The following Sunday, David and his parents have dinner with David’s grandparents, Julian and Enid Hayden on their ranch. Wesley talks to his father, and his father mentions that Frank has been involved with Indian girls all his life: “You know Frank’s always been partial to red meat. He couldn’t have been any older than Davy when Bud caught him down in the stable with that little Indian girl” (Chapter 2, p. 63).
David interrupts the narrative to relate a story about Uncle Frank’s bachelor party before he married his wife Gloria. One of Frank’s college friends teased Grandfather Hayden about being a hick with cow dung on his boots. The elder Hayden threatened the loudmouth with a gun, and Frank’s friend ran away, eliciting great laughter from the Hayden brothers.
After dinner David goes out horseback riding. His grandfather had given him a .22 target pistol, and he enjoys firing many rounds with the new firearm. Before he returns to the ranch house, David shoots a magpie. “I needed that, I thought; I hadn’t even known it but I had to kill something. The events, the discoveries, the secrets of the past few days—Marie’s illness, Uncle Frank’s sins, the tension between my father and mother—had excited something in me that wasn’t released until I shot a magpie out of a pinon tree” (Chapter 2, p. 72).
David sees his father and his uncle talking outside and assumes that his Sheriff father is confronting Uncle Frank about his crimes. However, David sees the two brothers shaking hands.
David’s father tells his mother that the problem has been solved because Frank has agreed to stop molesting Indian girls. David’s mother responds, “That’s not the way it works. You know that. Sins—crimes—are not supposed to go unpunished” (Chapter 2, p. 76).
That day, David sees Marie one last time before he goes to sleep; the next day he comes home after fishing with a friend to find Marie dead and the undertaker’s hearse at their house. Uncle Frank insists that Marie died of pneumonia, although both David’s mother and their neighbor Daisy McAuley believe Marie was getting better.
David is sent next door while Daisy and his mother commiserate. He finds Len, a recovering alcoholic, drinking whiskey. Len tells David, “’you know what your granddad said it means to be a peace officer in Montana? He said it means knowing when to look and when to look away’” (Chapter 2, p. 84).

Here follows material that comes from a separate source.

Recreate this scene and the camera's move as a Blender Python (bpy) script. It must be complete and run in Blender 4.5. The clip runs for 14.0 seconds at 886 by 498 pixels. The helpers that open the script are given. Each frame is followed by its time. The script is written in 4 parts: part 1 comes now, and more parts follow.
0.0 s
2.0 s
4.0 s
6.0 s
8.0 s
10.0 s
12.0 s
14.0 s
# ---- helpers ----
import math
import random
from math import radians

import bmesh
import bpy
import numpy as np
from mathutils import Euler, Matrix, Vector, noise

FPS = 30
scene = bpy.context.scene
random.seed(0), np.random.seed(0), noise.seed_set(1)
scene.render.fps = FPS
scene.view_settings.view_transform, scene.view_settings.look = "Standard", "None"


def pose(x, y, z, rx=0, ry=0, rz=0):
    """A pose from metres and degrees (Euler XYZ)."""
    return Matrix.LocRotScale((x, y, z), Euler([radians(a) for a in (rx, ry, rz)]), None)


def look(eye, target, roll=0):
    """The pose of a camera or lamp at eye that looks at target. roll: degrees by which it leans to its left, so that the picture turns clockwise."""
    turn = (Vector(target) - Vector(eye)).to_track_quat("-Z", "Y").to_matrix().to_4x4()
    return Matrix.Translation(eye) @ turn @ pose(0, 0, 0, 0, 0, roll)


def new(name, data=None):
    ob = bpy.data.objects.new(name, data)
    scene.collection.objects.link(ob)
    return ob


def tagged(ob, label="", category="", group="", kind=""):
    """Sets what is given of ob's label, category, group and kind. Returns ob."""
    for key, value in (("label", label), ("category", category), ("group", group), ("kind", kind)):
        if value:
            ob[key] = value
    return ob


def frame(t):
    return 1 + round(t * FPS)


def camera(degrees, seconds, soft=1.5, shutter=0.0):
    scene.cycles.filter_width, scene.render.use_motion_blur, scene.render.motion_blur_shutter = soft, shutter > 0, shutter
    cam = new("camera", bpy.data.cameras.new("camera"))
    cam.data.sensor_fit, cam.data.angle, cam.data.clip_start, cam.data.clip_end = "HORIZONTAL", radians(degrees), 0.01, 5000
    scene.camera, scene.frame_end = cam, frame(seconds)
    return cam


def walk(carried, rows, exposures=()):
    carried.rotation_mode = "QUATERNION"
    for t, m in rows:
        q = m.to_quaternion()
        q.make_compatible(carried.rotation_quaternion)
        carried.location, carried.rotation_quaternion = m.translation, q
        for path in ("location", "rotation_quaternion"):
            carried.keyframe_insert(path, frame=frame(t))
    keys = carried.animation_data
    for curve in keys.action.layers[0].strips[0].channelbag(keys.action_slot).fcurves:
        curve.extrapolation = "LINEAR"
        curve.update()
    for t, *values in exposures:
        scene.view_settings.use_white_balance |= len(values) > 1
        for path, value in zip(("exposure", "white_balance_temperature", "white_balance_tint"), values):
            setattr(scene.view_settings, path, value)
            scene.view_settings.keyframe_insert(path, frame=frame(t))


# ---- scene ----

Later, when David’s father returns home after breaking the news of Marie’s death to her mother, David tells his father that he saw Uncle Frank leaving their house that afternoon. David also reveals that he thinks Len saw Frank too.
David has trouble sleeping that night as he has a “strange half-dreaming, half-waking vision” of the local Native Americans mourning Marie and perhaps planning to take revenge.
In Chapter Two, the situation becomes more and more serious. Marie dies, and David and most probably Len, the deputy sheriff who lives next door, saw Frank coming from the house at the time of her death. David’s father is torn between his loyalty to his brother and his family and his dedication to the law.
Chapter Two also develops the theme of racism through David’s grandfather’s attitude and statements regarding Native Americans. While Frank’s history of sexual relationships with Native American women lends support to Marie’s accusations against him, his father’s use of the term “red meat” (Chapter 2, p. 63) to describe Native women also points to the that Native women are perceived as and treated like animals. Frank uses Native women to satisfy his sexual appetite, just like he would use meat to satisfy hunger.